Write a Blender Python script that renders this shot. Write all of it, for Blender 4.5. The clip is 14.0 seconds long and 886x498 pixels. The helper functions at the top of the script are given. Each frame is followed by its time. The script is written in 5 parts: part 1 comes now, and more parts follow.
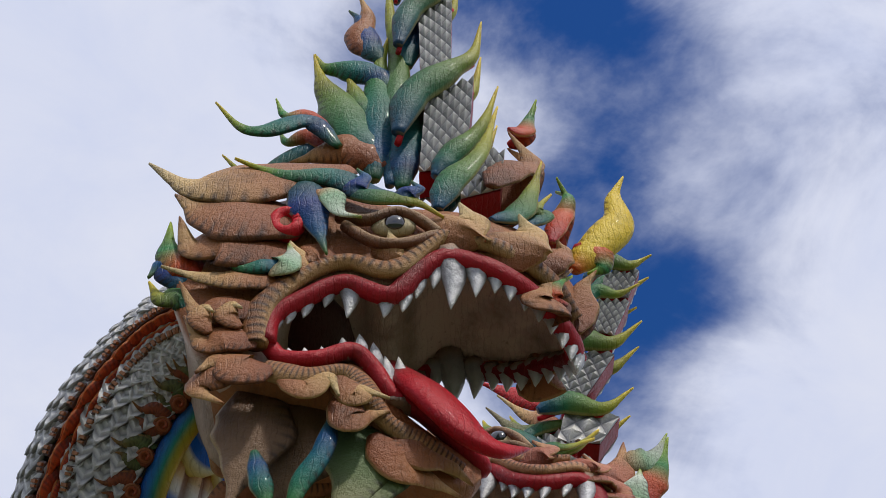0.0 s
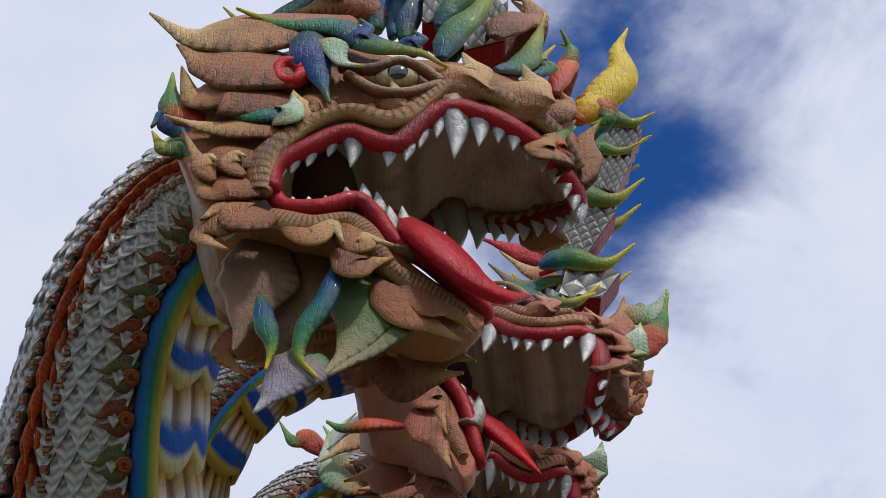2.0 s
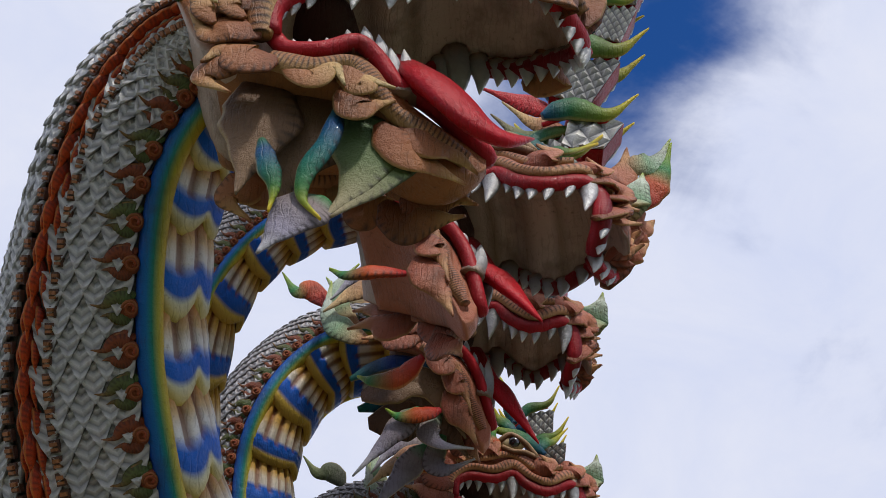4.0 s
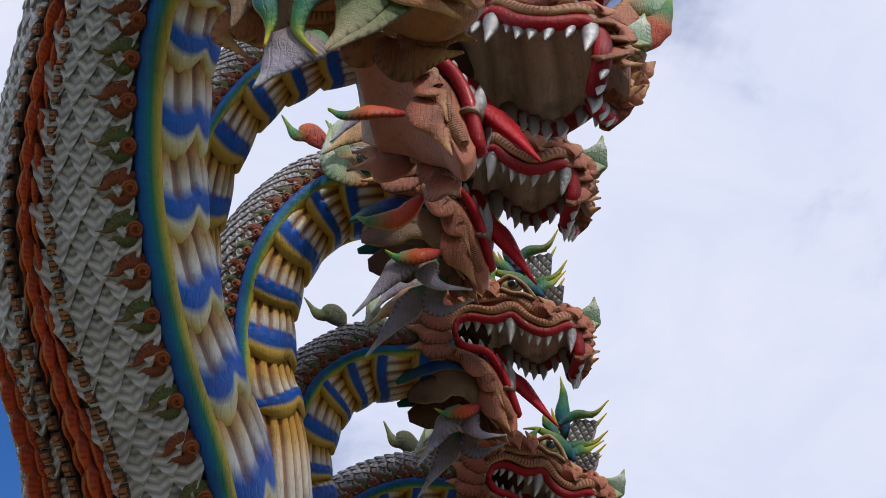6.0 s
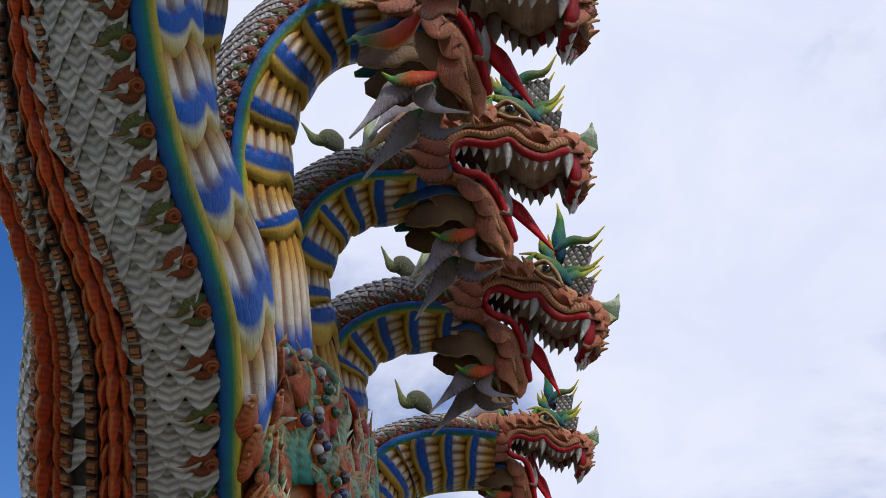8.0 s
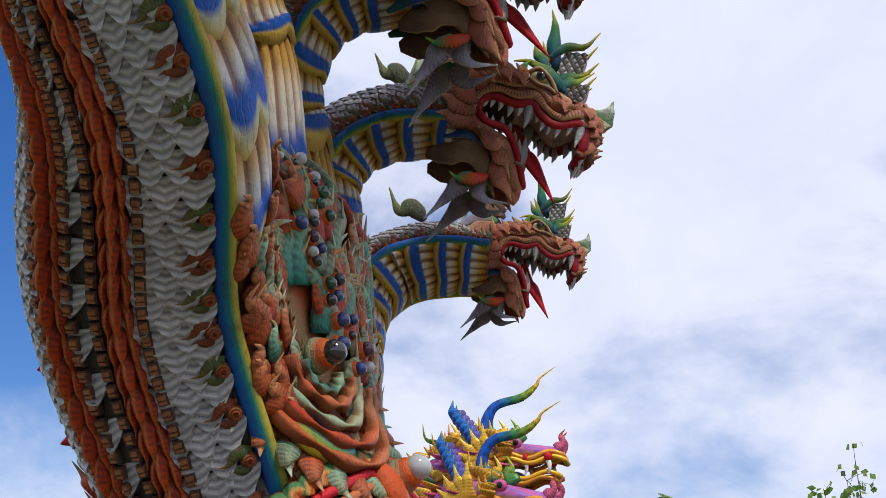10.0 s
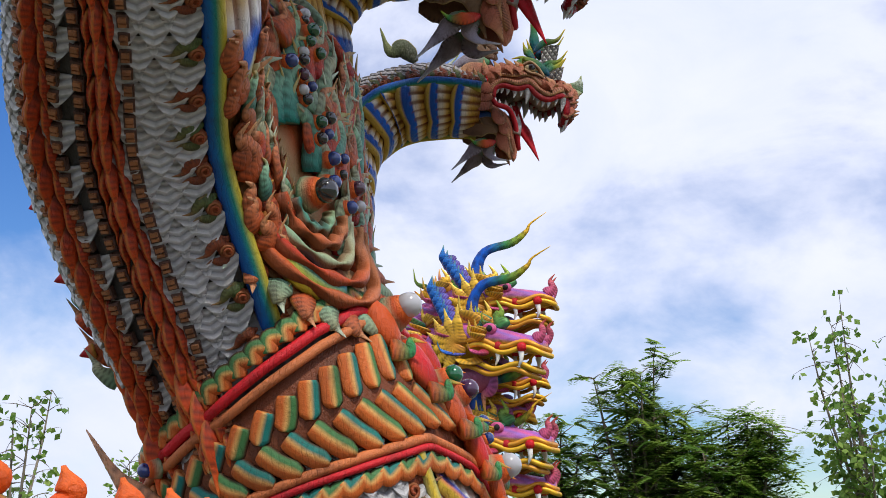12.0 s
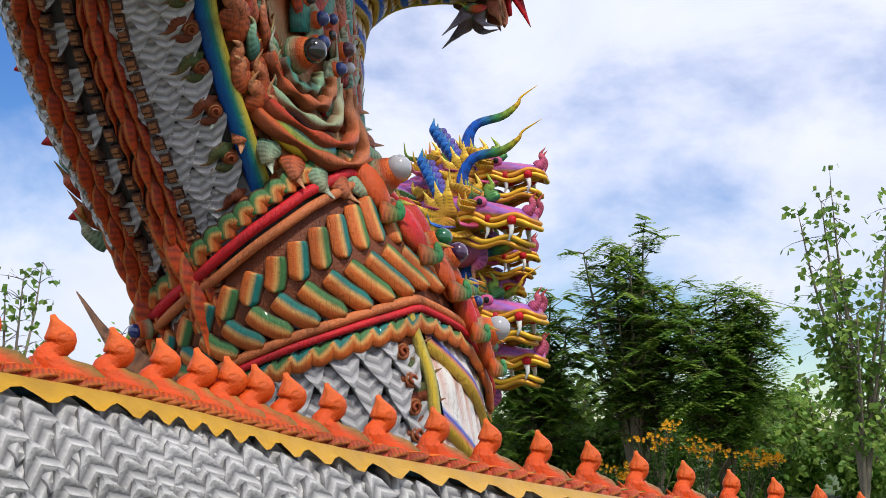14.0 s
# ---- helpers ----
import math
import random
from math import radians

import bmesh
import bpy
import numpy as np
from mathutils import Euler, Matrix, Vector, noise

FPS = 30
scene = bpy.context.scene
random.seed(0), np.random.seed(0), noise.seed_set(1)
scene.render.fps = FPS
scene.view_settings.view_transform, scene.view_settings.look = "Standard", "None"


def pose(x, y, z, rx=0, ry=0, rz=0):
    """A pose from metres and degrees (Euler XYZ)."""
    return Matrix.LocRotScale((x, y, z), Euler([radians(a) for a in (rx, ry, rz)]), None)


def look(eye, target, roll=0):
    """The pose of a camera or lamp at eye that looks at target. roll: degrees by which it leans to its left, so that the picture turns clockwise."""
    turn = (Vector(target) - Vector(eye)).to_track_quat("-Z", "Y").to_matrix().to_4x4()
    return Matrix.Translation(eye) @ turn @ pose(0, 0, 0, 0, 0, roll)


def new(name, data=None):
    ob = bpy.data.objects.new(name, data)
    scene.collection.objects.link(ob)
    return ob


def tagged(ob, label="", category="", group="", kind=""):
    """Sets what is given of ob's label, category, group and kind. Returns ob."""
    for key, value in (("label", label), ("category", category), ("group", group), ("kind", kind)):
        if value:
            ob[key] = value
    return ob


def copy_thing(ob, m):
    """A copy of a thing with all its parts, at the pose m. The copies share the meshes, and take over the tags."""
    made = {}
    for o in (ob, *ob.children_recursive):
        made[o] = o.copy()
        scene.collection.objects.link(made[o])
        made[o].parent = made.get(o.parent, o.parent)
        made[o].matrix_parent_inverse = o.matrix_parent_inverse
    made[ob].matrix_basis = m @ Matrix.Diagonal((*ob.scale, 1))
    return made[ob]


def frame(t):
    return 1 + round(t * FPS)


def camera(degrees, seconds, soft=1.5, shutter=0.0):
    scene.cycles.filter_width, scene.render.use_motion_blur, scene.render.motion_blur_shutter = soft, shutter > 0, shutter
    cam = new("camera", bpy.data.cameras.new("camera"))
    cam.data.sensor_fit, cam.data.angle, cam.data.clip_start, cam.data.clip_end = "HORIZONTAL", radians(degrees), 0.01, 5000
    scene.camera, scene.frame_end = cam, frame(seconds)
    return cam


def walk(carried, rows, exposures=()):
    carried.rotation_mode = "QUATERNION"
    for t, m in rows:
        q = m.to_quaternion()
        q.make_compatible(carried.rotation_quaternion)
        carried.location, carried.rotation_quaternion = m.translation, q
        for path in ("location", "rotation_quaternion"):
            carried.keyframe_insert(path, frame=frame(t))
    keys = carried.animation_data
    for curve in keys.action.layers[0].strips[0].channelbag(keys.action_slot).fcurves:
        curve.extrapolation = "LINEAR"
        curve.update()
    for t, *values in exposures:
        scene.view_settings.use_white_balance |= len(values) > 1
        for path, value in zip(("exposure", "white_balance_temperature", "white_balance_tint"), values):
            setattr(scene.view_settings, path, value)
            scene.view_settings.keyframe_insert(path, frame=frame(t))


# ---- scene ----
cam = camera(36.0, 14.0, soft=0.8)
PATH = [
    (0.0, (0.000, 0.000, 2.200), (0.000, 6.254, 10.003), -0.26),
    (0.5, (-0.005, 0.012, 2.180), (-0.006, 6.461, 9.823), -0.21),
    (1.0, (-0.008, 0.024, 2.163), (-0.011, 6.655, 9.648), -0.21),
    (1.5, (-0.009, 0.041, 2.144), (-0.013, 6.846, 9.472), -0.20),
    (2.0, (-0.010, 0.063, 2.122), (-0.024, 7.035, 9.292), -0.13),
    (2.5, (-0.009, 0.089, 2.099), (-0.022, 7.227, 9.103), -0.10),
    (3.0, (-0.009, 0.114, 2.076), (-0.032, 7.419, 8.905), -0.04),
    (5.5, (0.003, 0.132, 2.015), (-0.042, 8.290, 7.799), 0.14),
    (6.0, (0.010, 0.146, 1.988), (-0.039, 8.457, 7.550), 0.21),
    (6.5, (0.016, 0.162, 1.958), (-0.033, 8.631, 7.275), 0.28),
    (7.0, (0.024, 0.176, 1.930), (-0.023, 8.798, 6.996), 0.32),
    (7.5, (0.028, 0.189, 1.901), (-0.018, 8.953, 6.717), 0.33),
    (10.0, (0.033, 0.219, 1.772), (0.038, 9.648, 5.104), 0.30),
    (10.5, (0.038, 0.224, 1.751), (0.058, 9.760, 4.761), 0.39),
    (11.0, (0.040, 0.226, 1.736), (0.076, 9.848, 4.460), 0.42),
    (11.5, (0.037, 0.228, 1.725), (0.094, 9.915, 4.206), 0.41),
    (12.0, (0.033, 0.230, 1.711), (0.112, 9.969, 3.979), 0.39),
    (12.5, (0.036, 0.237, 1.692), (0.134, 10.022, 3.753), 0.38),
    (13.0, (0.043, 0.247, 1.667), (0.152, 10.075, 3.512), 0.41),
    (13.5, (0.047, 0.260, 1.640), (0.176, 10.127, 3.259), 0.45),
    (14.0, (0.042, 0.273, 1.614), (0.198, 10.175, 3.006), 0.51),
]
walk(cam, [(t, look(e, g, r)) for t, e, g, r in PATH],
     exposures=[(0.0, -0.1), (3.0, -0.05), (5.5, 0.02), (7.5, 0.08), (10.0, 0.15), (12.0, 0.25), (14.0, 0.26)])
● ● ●
Leave the pictures out, and print every line of the listing exactly as written.

**Response:**
Write a Blender Python script that renders this shot. Write all of it, for Blender 4.5. The clip is 14.0 seconds long and 886x498 pixels. The helper functions at the top of the script are given. Each frame is followed by its time. The script is written in 5 parts: part 1 comes now, and more parts follow.
0.0 s
2.0 s
4.0 s
6.0 s
8.0 s
10.0 s
12.0 s
14.0 s
# ---- helpers ----
import math
import random
from math import radians

import bmesh
import bpy
import numpy as np
from mathutils import Euler, Matrix, Vector, noise

FPS = 30
scene = bpy.context.scene
random.seed(0), np.random.seed(0), noise.seed_set(1)
scene.render.fps = FPS
scene.view_settings.view_transform, scene.view_settings.look = "Standard", "None"


def pose(x, y, z, rx=0, ry=0, rz=0):
    """A pose from metres and degrees (Euler XYZ)."""
    return Matrix.LocRotScale((x, y, z), Euler([radians(a) for a in (rx, ry, rz)]), None)


def look(eye, target, roll=0):
    """The pose of a camera or lamp at eye that looks at target. roll: degrees by which it leans to its left, so that the picture turns clockwise."""
    turn = (Vector(target) - Vector(eye)).to_track_quat("-Z", "Y").to_matrix().to_4x4()
    return Matrix.Translation(eye) @ turn @ pose(0, 0, 0, 0, 0, roll)


def new(name, data=None):
    ob = bpy.data.objects.new(name, data)
    scene.collection.objects.link(ob)
    return ob


def tagged(ob, label="", category="", group="", kind=""):
    """Sets what is given of ob's label, category, group and kind. Returns ob."""
    for key, value in (("label", label), ("category", category), ("group", group), ("kind", kind)):
        if value:
            ob[key] = value
    return ob


def copy_thing(ob, m):
    """A copy of a thing with all its parts, at the pose m. The copies share the meshes, and take over the tags."""
    made = {}
    for o in (ob, *ob.children_recursive):
        made[o] = o.copy()
        scene.collection.objects.link(made[o])
        made[o].parent = made.get(o.parent, o.parent)
        made[o].matrix_parent_inverse = o.matrix_parent_inverse
    made[ob].matrix_basis = m @ Matrix.Diagonal((*ob.scale, 1))
    return made[ob]


def frame(t):
    return 1 + round(t * FPS)


def camera(degrees, seconds, soft=1.5, shutter=0.0):
    scene.cycles.filter_width, scene.render.use_motion_blur, scene.render.motion_blur_shutter = soft, shutter > 0, shutter
    cam = new("camera", bpy.data.cameras.new("camera"))
    cam.data.sensor_fit, cam.data.angle, cam.data.clip_start, cam.data.clip_end = "HORIZONTAL", radians(degrees), 0.01, 5000
    scene.camera, scene.frame_end = cam, frame(seconds)
    return cam


def walk(carried, rows, exposures=()):
    carried.rotation_mode = "QUATERNION"
    for t, m in rows:
        q = m.to_quaternion()
        q.make_compatible(carried.rotation_quaternion)
        carried.location, carried.rotation_quaternion = m.translation, q
        for path in ("location", "rotation_quaternion"):
            carried.keyframe_insert(path, frame=frame(t))
    keys = carried.animation_data
    for curve in keys.action.layers[0].strips[0].channelbag(keys.action_slot).fcurves:
        curve.extrapolation = "LINEAR"
        curve.update()
    for t, *values in exposures:
        scene.view_settings.use_white_balance |= len(values) > 1
        for path, value in zip(("exposure", "white_balance_temperature", "white_balance_tint"), values):
            setattr(scene.view_settings, path, value)
            scene.view_settings.keyframe_insert(path, frame=frame(t))


# ---- scene ----
cam = camera(36.0, 14.0, soft=0.8)
PATH = [
    (0.0, (0.000, 0.000, 2.200), (0.000, 6.254, 10.003), -0.26),
    (0.5, (-0.005, 0.012, 2.180), (-0.006, 6.461, 9.823), -0.21),
    (1.0, (-0.008, 0.024, 2.163), (-0.011, 6.655, 9.648), -0.21),
    (1.5, (-0.009, 0.041, 2.144), (-0.013, 6.846, 9.472), -0.20),
    (2.0, (-0.010, 0.063, 2.122), (-0.024, 7.035, 9.292), -0.13),
    (2.5, (-0.009, 0.089, 2.099), (-0.022, 7.227, 9.103), -0.10),
    (3.0, (-0.009, 0.114, 2.076), (-0.032, 7.419, 8.905), -0.04),
    (5.5, (0.003, 0.132, 2.015), (-0.042, 8.290, 7.799), 0.14),
    (6.0, (0.010, 0.146, 1.988), (-0.039, 8.457, 7.550), 0.21),
    (6.5, (0.016, 0.162, 1.958), (-0.033, 8.631, 7.275), 0.28),
    (7.0, (0.024, 0.176, 1.930), (-0.023, 8.798, 6.996), 0.32),
    (7.5, (0.028, 0.189, 1.901), (-0.018, 8.953, 6.717), 0.33),
    (10.0, (0.033, 0.219, 1.772), (0.038, 9.648, 5.104), 0.30),
    (10.5, (0.038, 0.224, 1.751), (0.058, 9.760, 4.761), 0.39),
    (11.0, (0.040, 0.226, 1.736), (0.076, 9.848, 4.460), 0.42),
    (11.5, (0.037, 0.228, 1.725), (0.094, 9.915, 4.206), 0.41),
    (12.0, (0.033, 0.230, 1.711), (0.112, 9.969, 3.979), 0.39),
    (12.5, (0.036, 0.237, 1.692), (0.134, 10.022, 3.753), 0.38),
    (13.0, (0.043, 0.247, 1.667), (0.152, 10.075, 3.512), 0.41),
    (13.5, (0.047, 0.260, 1.640), (0.176, 10.127, 3.259), 0.45),
    (14.0, (0.042, 0.273, 1.614), (0.198, 10.175, 3.006), 0.51),
]
walk(cam, [(t, look(e, g, r)) for t, e, g, r in PATH],
     exposures=[(0.0, -0.1), (3.0, -0.05), (5.5, 0.02), (7.5, 0.08), (10.0, 0.15), (12.0, 0.25), (14.0, 0.26)])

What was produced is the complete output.